§ **INSTRUCTIONS FOR THE TASK**: Give the number of lines holding the string "seconds", and nothing else.

§ **COLLECTED DATA**:
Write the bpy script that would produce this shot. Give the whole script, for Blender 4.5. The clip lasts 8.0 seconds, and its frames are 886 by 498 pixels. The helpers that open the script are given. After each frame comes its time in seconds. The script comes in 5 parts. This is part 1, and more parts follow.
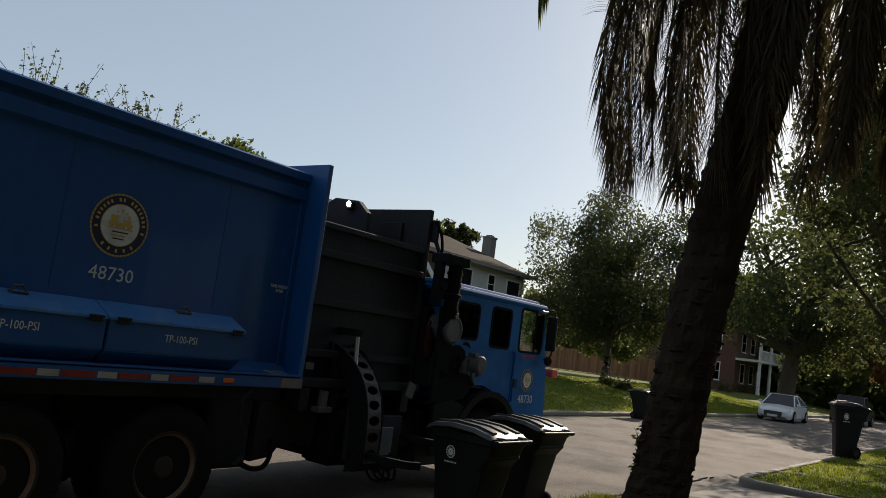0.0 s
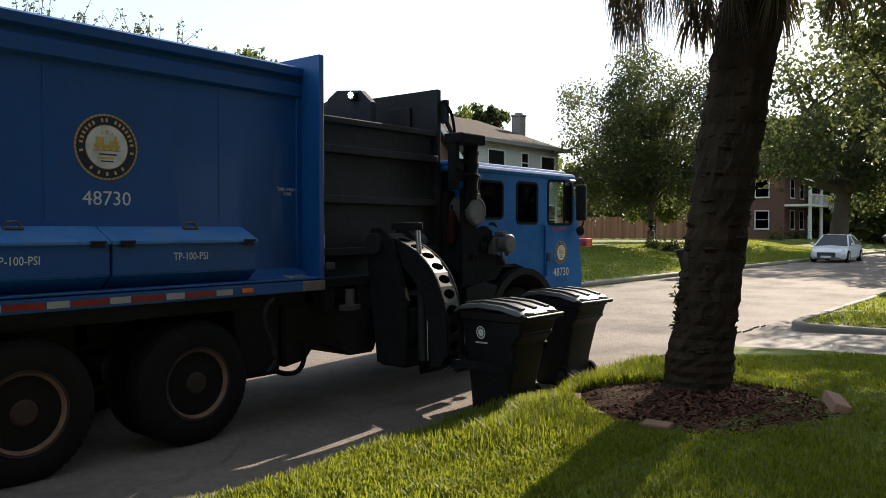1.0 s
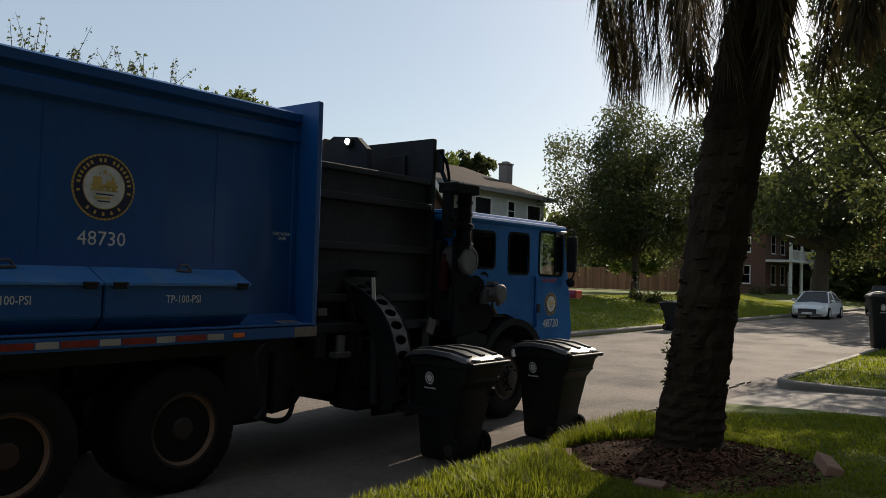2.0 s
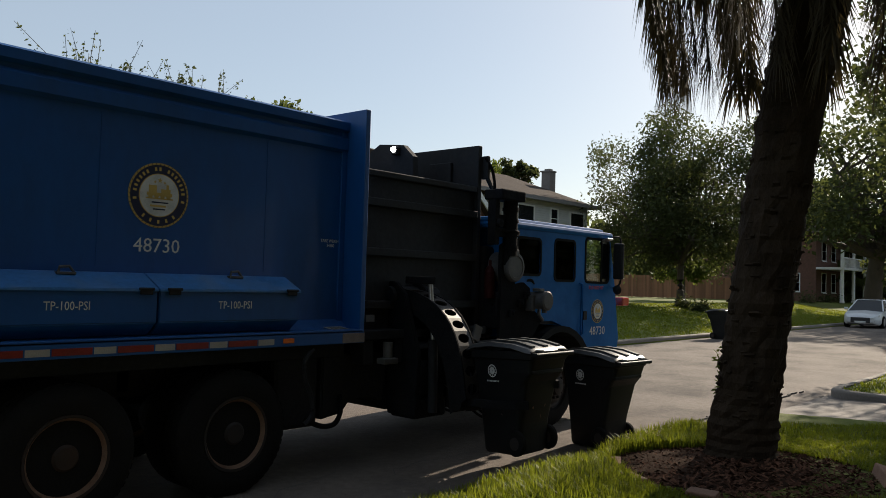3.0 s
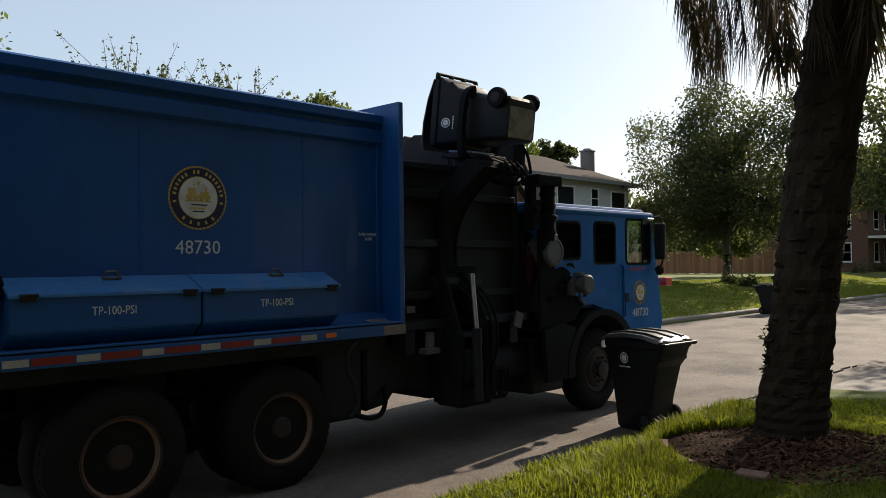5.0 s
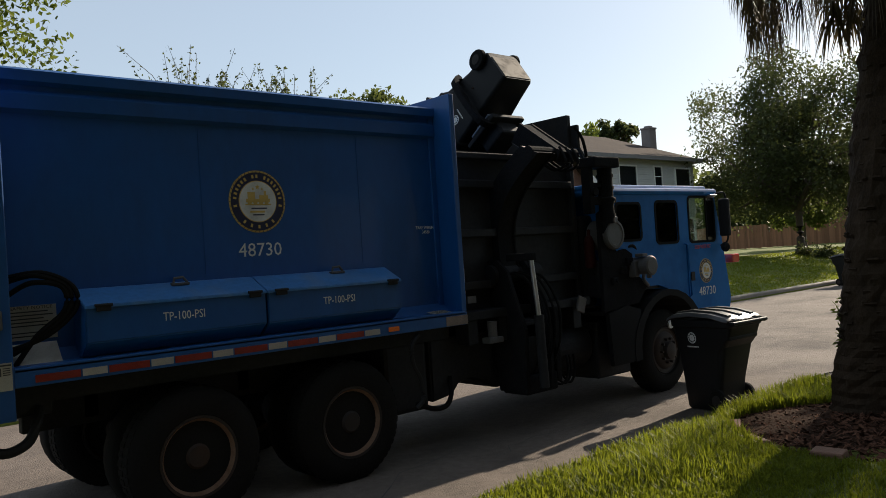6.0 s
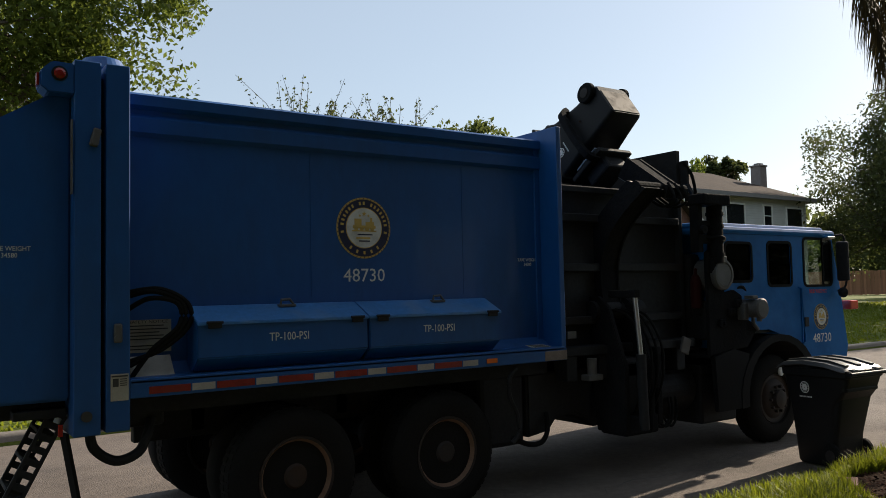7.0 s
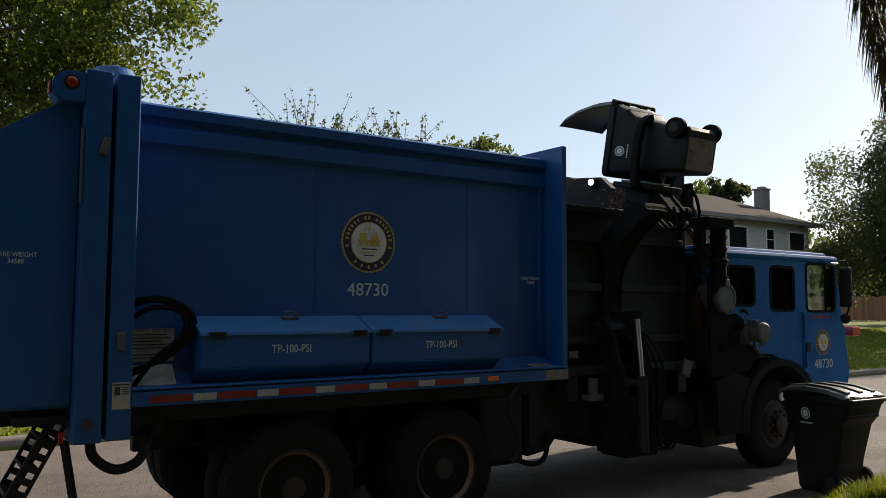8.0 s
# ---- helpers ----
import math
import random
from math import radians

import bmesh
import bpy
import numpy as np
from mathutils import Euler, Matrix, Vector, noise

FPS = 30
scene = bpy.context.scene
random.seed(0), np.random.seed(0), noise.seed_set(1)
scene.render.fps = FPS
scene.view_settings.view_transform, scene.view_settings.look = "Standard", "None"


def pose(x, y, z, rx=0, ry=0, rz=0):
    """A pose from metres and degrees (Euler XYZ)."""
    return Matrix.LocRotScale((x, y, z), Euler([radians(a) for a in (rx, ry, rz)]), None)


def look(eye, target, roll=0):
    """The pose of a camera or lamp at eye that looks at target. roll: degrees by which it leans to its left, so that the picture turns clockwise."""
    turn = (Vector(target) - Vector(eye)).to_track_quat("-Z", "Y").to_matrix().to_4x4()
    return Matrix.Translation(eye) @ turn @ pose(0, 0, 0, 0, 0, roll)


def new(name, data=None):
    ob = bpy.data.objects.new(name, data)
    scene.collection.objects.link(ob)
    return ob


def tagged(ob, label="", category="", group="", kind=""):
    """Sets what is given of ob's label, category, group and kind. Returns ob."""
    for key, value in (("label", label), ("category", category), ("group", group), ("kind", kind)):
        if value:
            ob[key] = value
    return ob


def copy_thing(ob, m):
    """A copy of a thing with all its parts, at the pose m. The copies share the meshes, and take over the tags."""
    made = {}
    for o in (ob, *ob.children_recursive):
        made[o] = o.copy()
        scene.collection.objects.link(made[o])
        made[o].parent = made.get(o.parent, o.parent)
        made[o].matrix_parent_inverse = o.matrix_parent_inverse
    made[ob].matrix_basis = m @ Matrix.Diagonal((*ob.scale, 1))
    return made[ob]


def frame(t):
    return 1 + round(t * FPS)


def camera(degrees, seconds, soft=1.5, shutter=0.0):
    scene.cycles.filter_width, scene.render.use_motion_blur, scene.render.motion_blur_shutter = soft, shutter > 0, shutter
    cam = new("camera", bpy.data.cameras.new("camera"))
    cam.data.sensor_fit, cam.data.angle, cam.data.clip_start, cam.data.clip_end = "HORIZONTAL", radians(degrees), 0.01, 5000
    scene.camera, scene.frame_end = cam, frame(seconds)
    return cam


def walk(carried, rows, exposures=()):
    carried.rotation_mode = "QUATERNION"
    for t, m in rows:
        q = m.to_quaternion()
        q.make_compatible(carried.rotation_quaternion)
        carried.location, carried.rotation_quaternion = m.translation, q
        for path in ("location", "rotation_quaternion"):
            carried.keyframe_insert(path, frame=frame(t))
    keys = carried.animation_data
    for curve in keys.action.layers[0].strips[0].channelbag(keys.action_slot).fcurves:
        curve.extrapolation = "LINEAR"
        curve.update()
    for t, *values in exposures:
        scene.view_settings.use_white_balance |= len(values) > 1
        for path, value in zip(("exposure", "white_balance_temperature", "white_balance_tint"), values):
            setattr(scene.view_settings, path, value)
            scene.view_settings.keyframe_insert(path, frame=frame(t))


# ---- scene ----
cam = camera(58.3, 8.0, soft=0.85)
PATH = [
    (0, (0.035, -0.754, 1.876), (1.627, 0.434, 2.108), 7.5),
    (0.2, (0.172, -0.746, 1.901), (1.792, 0.417, 2.053), 4.1),
    (0.5, (0.282, -0.718, 1.827), (1.918, 0.429, 1.898), 0.9),
    (0.7, (0.398, -0.73, 1.825), (2.009, 0.454, 1.783), 1.1),
    (0.9, (0.409, -0.789, 1.846), (1.911, 0.531, 1.807), -0.5),
    (1, (0.46, -0.768, 1.839), (2.01, 0.495, 1.787), -0.0),
    (1.5, (0.413, -0.692, 1.864), (1.93, 0.612, 1.897), 0.3),
    (2, (0.403, -0.667, 1.884), (1.979, 0.563, 1.945), 1.7),
    (2.2, (0.402, -0.642, 1.883), (1.934, 0.64, 1.973), 2.0),
    (3.3, (0.356, -0.63, 1.862), (1.861, 0.686, 1.939), 1.8),
    (3.5, (0.364, -0.598, 1.866), (1.874, 0.711, 1.939), 2.6),
    (4, (0.38, -0.61, 1.872), (1.841, 0.756, 1.902), 3.0),
    (4.5, (0.419, -0.579, 1.946), (1.924, 0.738, 1.926), 2.1),
    (4.7, (0.377, -0.673, 1.909), (1.823, 0.708, 1.952), 0.1),
    (5.8, (0.417, -0.675, 1.918), (1.859, 0.711, 1.944), -2.1),
    (6, (0.41, -0.744, 1.922), (1.73, 0.758, 1.94), -3.7),
    (6.5, (0.405, -0.708, 1.925), (1.562, 0.921, 2.011), -2.3),
    (7, (0.379, -0.697, 1.93), (1.51, 0.949, 2.035), -1.2),
    (7.5, (0.362, -0.68, 1.96), (1.494, 0.962, 2.105), 1.2),
    (8, (0.35, -0.695, 1.944), (1.477, 0.951, 2.086), 0.3),
]
EXPOSURES = [(0.0, 0.0), (0.45, 0.0), (0.8, 0.95), (1.0, 1.15), (1.5, 0.6), (2.0, 0.15), (3.5, 0.25), (4.0, 0.3),
             (4.5, 0.45), (5.8, 0.5), (6.0, 0.4), (6.5, 0.42), (7.0, 0.45), (7.5, 0.45), (8.0, 0.42)]
walk(cam, [(t, look(eye, target, roll)) for t, eye, target, roll in PATH], EXPOSURES)

# ---- light: a hazy morning sun ahead along the street, and the sky ----
SUN_TO = Vector((1.9, 0.25, 1.0)).normalized()
world = bpy.data.worlds.new("sky")
scene.world = world
world.use_nodes = True
wn = world.node_tree.nodes
wl = world.node_tree.links
wn.clear()
sky = wn.new("ShaderNodeTexSky")
sky.sky_type = "NISHITA"
sky.sun_disc = False
sky.sun_elevation = math.asin(SUN_TO.z)
sky.sun_rotation = math.atan2(SUN_TO.x, SUN_TO.y)
sky.altitude, sky.air_density, sky.dust_density, sky.ozone_density = 0, 1.0, 0.75, 0.7
back = wn.new("ShaderNodeBackground")
back.inputs["Strength"].default_value = 0.132
out = wn.new("ShaderNodeOutputWorld")
haze = wn.new("ShaderNodeMix")
haze.data_type = "RGBA"
haze.inputs["Factor"].default_value = 0.62
haze.inputs["B"].default_value = (3.1, 3.55, 4.0, 1)
wl.new(sky.outputs[0], haze.inputs["A"])
wl.new(haze.outputs["Result"], back.inputs["Color"])
wl.new(back.outputs[0], out.inputs["Surface"])
sun_data = bpy.data.lights.new("sun", "SUN")
sun_data.energy, sun_data.angle, sun_data.color = 5.0, radians(0.6), (1.0, 0.87, 0.7)
sun = new("sun", sun_data)
sun.matrix_basis = look((0, 0, 0), tuple(-SUN_TO))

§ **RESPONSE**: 3